+++ Supplied material +++

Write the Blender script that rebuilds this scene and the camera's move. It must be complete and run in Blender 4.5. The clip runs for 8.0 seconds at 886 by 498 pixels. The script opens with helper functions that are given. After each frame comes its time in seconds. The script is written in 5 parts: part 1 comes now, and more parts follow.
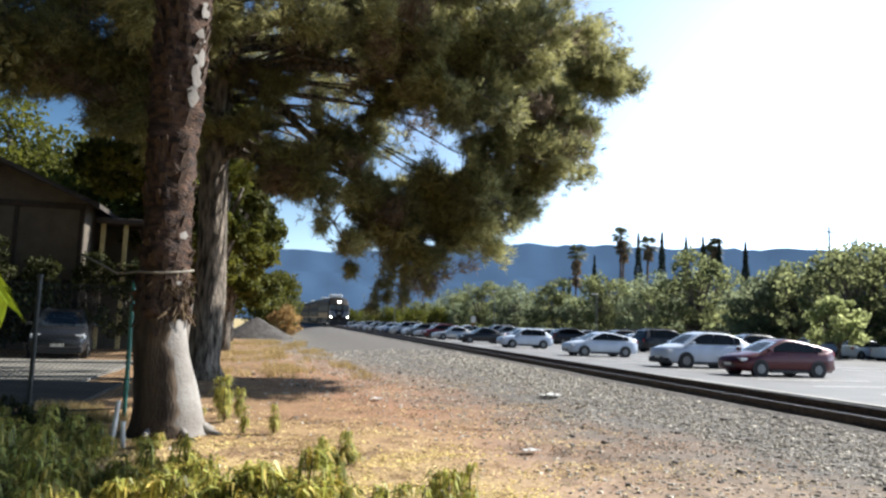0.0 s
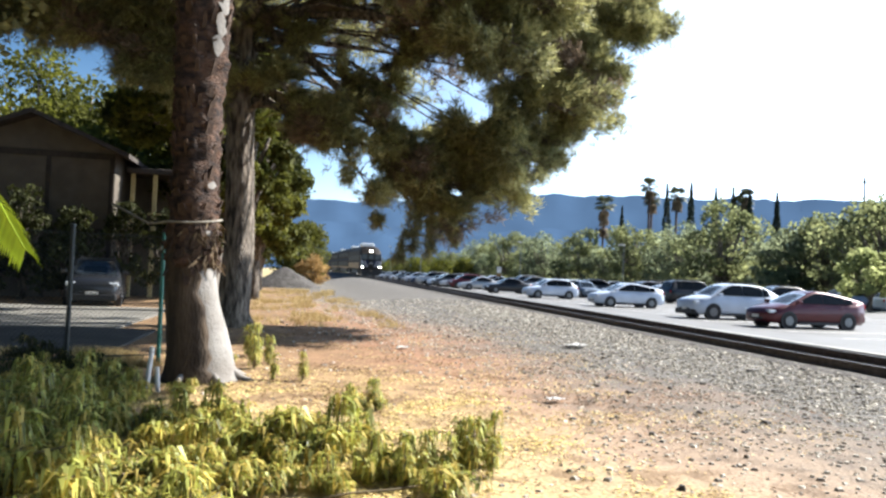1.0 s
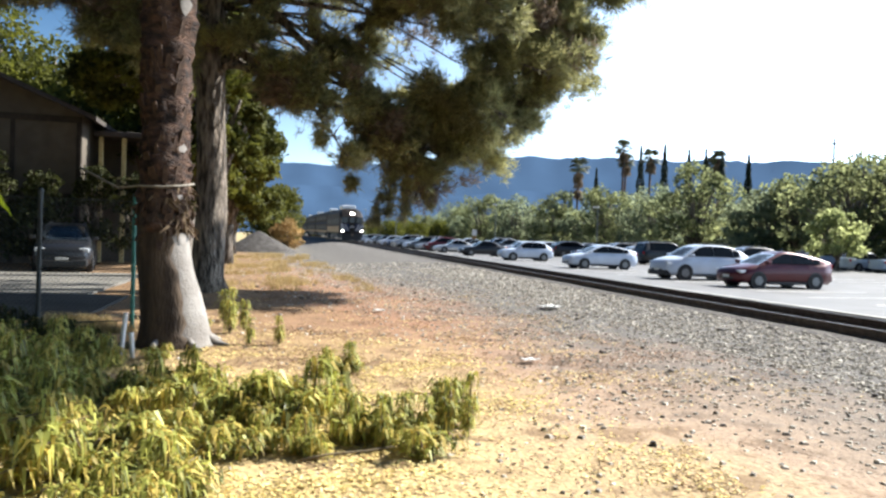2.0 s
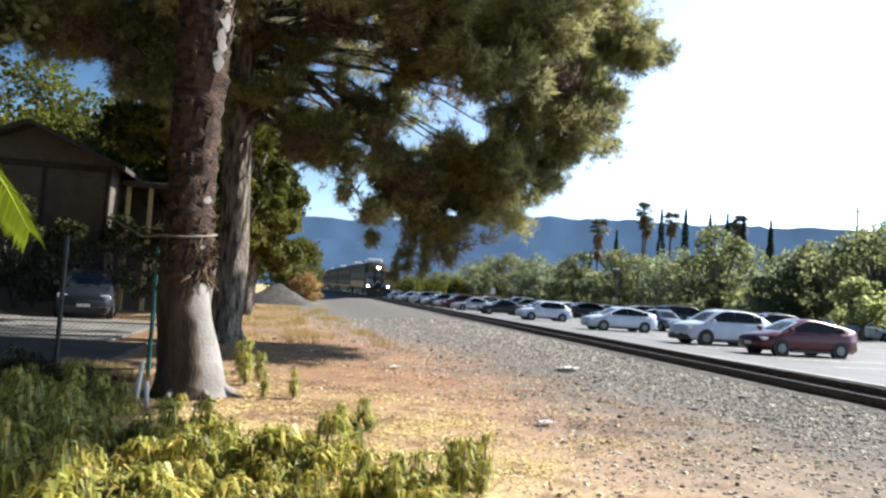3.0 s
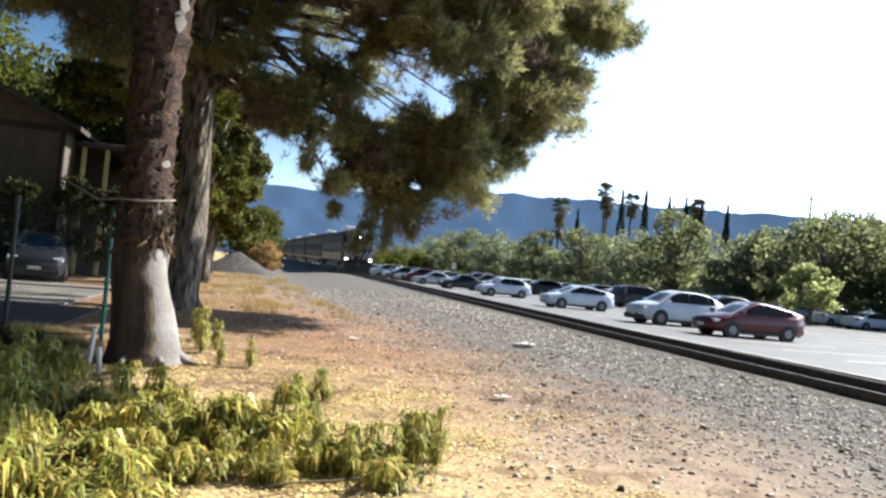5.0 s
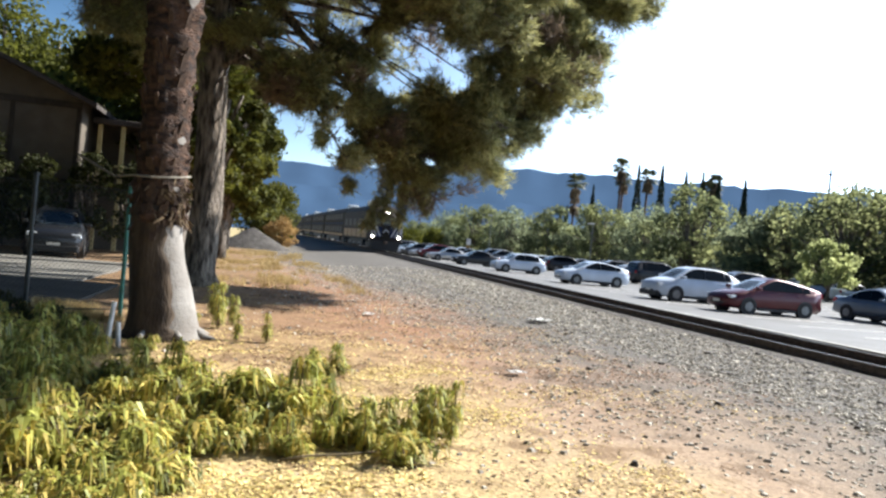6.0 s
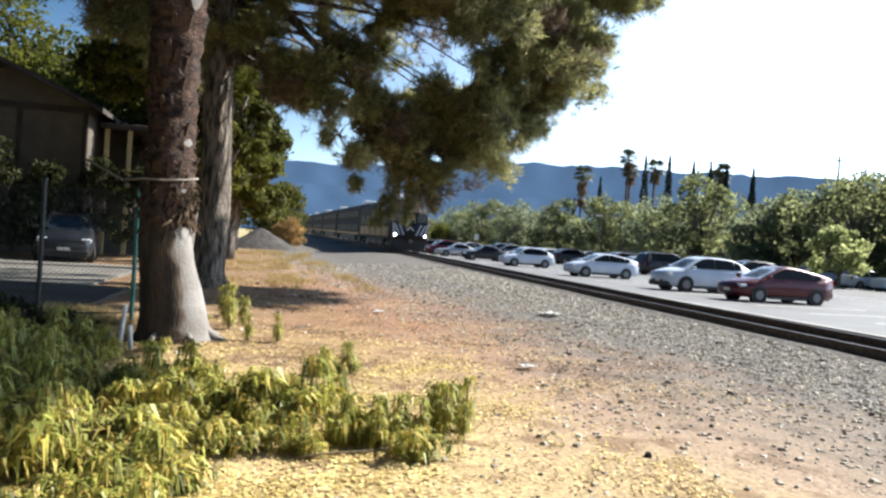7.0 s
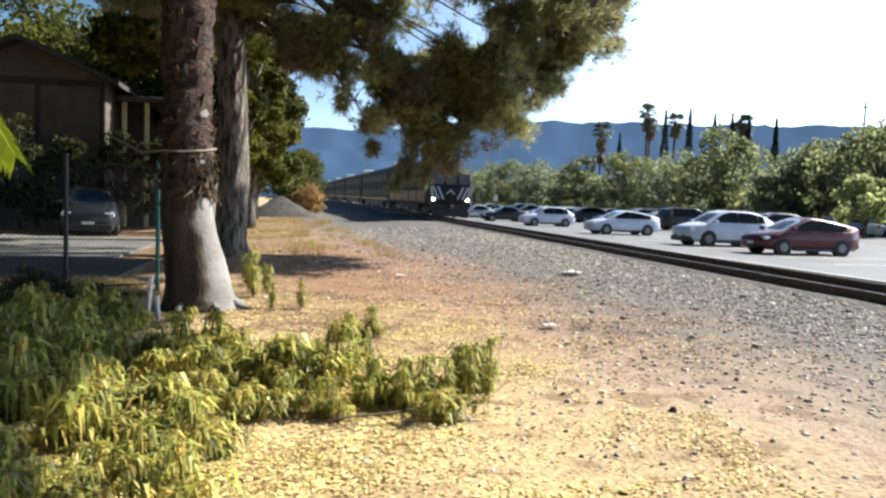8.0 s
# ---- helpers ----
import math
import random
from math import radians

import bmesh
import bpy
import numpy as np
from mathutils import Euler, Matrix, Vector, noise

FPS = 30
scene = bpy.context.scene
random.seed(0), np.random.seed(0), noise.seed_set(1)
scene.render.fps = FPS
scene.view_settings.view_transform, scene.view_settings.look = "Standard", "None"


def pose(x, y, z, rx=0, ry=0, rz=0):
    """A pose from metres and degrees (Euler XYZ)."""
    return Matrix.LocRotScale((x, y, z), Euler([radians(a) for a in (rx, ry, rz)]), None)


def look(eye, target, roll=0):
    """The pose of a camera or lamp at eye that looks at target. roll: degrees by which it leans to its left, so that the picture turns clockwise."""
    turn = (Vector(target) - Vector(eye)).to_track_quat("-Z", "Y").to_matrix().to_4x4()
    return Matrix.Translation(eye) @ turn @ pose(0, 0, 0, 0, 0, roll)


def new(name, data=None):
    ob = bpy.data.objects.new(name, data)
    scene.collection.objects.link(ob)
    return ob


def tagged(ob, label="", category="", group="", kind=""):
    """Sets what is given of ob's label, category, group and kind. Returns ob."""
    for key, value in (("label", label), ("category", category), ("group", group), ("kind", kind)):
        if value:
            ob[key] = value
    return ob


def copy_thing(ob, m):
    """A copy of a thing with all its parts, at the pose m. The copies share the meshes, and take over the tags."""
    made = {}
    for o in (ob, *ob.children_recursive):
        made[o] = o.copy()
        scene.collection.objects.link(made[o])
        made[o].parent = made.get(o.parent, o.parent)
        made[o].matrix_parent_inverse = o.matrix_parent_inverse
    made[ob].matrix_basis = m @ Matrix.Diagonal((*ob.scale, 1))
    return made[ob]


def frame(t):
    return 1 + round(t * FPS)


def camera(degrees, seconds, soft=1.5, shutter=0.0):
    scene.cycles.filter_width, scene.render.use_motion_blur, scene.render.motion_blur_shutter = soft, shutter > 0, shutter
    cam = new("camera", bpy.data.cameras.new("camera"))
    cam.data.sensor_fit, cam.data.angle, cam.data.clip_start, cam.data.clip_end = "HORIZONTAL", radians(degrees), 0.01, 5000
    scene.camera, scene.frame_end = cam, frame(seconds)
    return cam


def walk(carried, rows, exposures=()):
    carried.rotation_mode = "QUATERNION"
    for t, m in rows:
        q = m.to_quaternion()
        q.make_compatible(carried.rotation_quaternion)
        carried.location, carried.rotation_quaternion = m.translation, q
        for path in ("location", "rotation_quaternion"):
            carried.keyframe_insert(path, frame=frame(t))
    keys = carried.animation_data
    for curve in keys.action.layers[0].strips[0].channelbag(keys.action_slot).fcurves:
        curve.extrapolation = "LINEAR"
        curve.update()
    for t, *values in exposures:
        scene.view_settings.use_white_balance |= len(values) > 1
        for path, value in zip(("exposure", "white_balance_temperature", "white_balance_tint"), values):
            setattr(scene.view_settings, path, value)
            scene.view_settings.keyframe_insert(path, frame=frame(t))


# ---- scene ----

+++
+++ Supplied material +++

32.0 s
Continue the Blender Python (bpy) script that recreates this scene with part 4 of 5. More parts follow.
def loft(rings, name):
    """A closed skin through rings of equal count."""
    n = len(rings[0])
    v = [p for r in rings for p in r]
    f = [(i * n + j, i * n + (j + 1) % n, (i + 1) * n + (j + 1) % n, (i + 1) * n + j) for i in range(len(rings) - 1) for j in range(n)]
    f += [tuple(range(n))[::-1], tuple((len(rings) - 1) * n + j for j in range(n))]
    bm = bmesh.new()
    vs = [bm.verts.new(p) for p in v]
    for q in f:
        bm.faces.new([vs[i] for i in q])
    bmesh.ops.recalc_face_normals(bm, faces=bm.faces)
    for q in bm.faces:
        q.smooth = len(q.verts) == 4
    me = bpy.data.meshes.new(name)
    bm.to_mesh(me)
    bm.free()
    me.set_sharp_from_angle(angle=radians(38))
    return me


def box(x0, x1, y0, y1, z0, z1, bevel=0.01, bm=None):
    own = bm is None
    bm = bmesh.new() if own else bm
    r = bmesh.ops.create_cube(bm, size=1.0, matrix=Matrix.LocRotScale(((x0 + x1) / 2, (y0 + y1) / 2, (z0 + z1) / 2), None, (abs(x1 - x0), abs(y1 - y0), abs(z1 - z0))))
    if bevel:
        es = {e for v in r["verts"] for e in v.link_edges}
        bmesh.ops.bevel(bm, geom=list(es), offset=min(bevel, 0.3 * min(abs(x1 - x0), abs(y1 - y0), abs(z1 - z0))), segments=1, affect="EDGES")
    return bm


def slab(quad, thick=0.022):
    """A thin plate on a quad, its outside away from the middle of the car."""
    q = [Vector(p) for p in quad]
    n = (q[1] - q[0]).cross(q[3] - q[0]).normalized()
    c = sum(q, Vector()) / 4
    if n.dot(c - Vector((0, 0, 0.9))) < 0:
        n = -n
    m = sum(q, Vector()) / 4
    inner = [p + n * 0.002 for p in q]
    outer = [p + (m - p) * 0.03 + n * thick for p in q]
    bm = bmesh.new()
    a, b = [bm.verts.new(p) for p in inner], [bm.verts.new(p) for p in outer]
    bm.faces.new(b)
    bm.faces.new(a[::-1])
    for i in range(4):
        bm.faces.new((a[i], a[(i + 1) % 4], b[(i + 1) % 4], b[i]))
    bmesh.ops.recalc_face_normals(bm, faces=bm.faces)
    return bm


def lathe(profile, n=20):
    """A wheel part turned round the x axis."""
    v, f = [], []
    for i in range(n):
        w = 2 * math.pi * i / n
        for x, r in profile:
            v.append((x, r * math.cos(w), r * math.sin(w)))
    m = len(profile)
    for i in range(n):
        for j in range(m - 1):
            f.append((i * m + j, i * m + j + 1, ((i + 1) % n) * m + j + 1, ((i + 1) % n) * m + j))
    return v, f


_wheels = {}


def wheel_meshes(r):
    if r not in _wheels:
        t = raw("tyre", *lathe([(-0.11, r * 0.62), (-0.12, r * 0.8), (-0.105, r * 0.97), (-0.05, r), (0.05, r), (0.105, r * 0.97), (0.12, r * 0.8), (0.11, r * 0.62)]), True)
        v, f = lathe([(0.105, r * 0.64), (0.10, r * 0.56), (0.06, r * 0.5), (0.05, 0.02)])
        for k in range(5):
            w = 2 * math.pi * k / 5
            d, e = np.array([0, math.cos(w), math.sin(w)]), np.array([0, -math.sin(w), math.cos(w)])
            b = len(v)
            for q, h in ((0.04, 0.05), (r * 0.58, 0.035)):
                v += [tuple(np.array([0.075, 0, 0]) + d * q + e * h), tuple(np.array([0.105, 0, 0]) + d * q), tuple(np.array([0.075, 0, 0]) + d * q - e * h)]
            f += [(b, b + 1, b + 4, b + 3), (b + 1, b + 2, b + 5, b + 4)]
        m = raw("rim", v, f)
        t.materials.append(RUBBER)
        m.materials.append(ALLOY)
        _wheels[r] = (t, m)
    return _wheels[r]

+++
+++ Supplied material +++

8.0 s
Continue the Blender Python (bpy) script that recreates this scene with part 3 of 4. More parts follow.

+++

Your first line is the one with "Write the Blender", and your last is the one with "scene = bpy.context.scene". Copy those and every line between them exactly, without any pictures.

- _Finished task_:
Write the Blender script that rebuilds this scene and the camera's move. It must be complete and run in Blender 4.5. The clip runs for 8.0 seconds at 886 by 498 pixels. The script opens with helper functions that are given. After each frame comes its time in seconds. The script is written in 5 parts: part 1 comes now, and more parts follow.
0.0 s
1.0 s
2.0 s
3.0 s
5.0 s
6.0 s
7.0 s
8.0 s
# ---- helpers ----
import math
import random
from math import radians

import bmesh
import bpy
import numpy as np
from mathutils import Euler, Matrix, Vector, noise

FPS = 30
scene = bpy.context.scene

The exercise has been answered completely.